WRITTEN EXERCISE:
Will you output all of the data below exactly, omitting the images?
══════
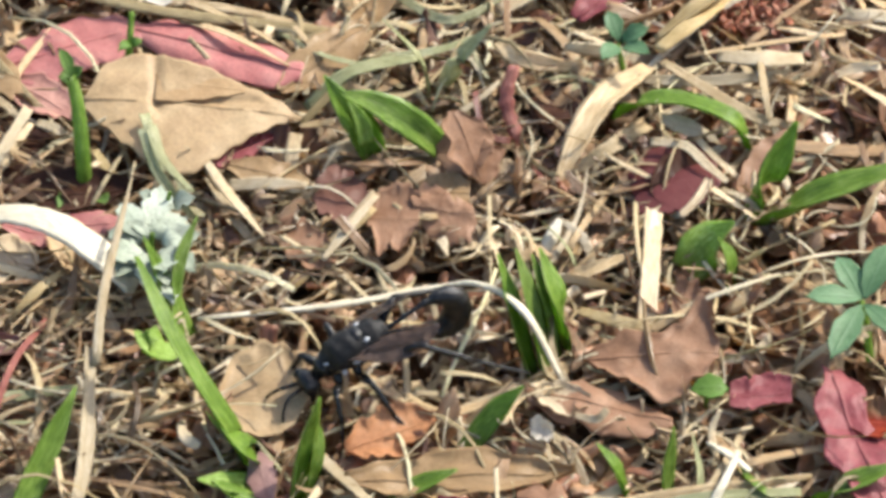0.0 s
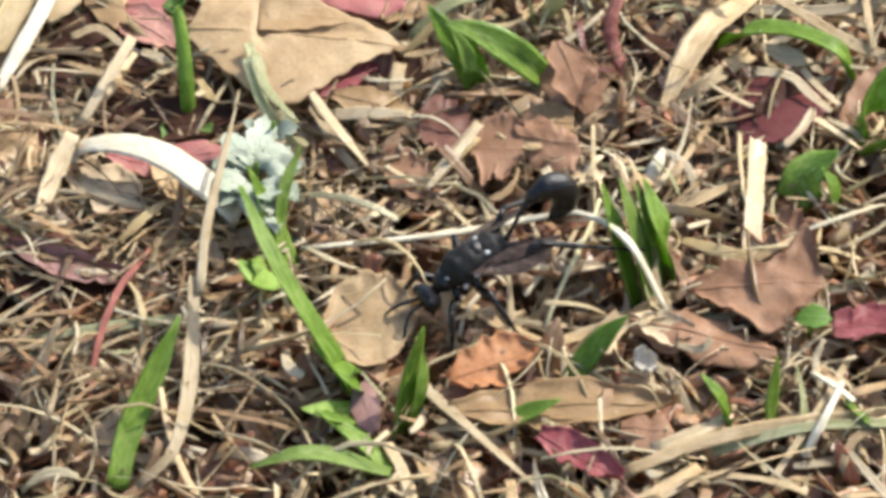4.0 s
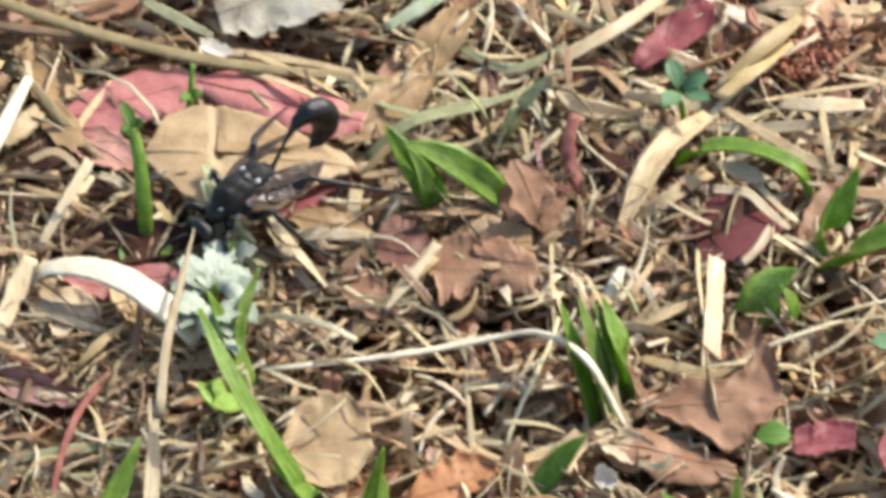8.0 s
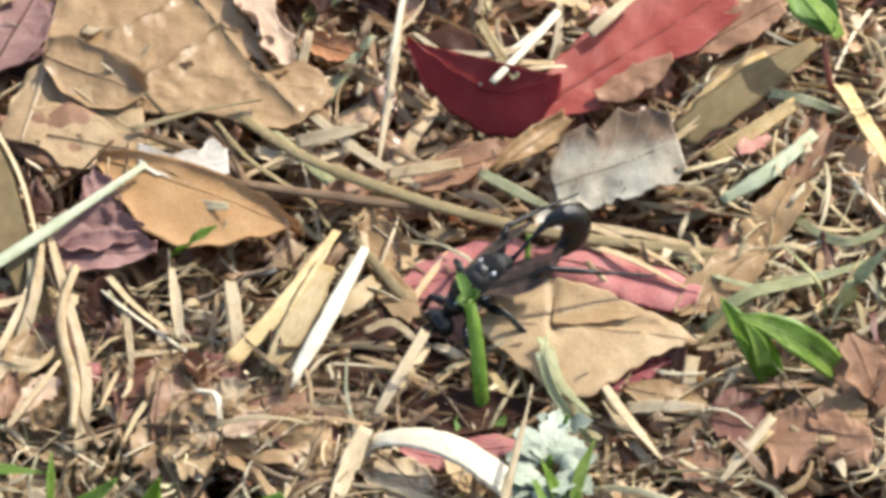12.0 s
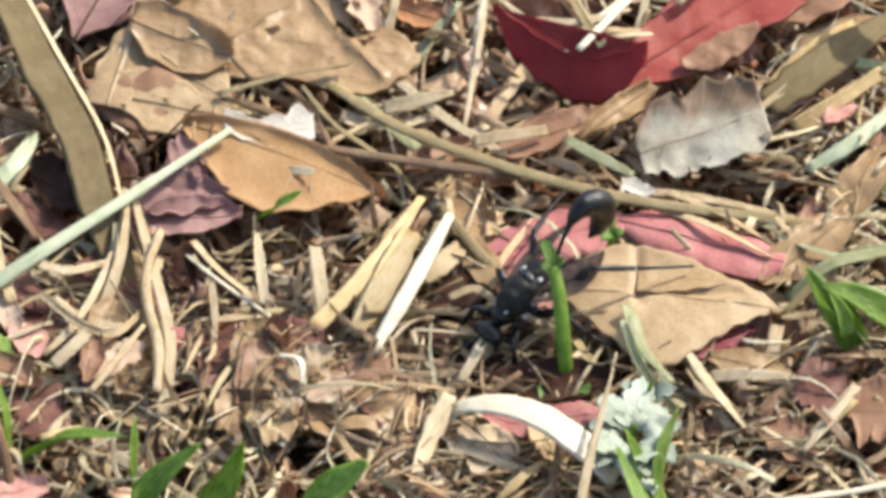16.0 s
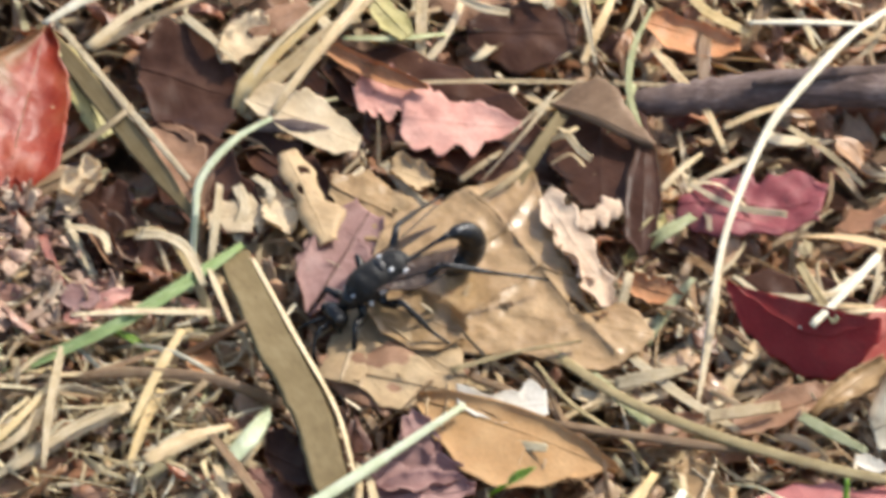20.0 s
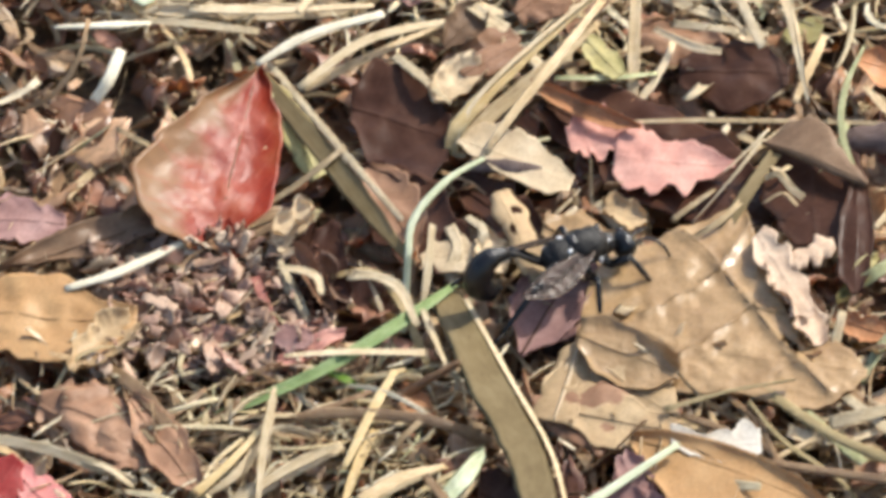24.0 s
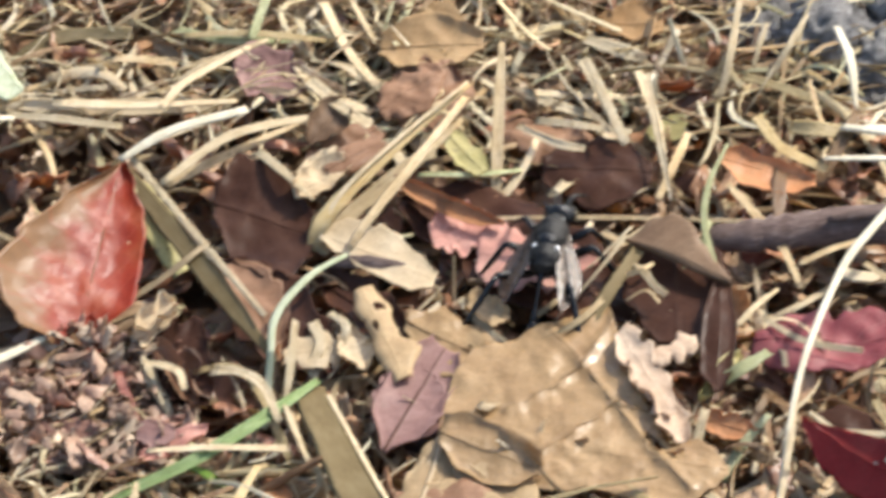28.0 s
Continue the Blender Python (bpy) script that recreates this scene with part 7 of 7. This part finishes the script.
══════
WRITTEN ANSWER:
0.0 s
4.0 s
8.0 s
12.0 s
16.0 s
20.0 s
24.0 s
28.0 s
Continue the Blender Python (bpy) script that recreates this scene with part 7 of 7. This part finishes the script.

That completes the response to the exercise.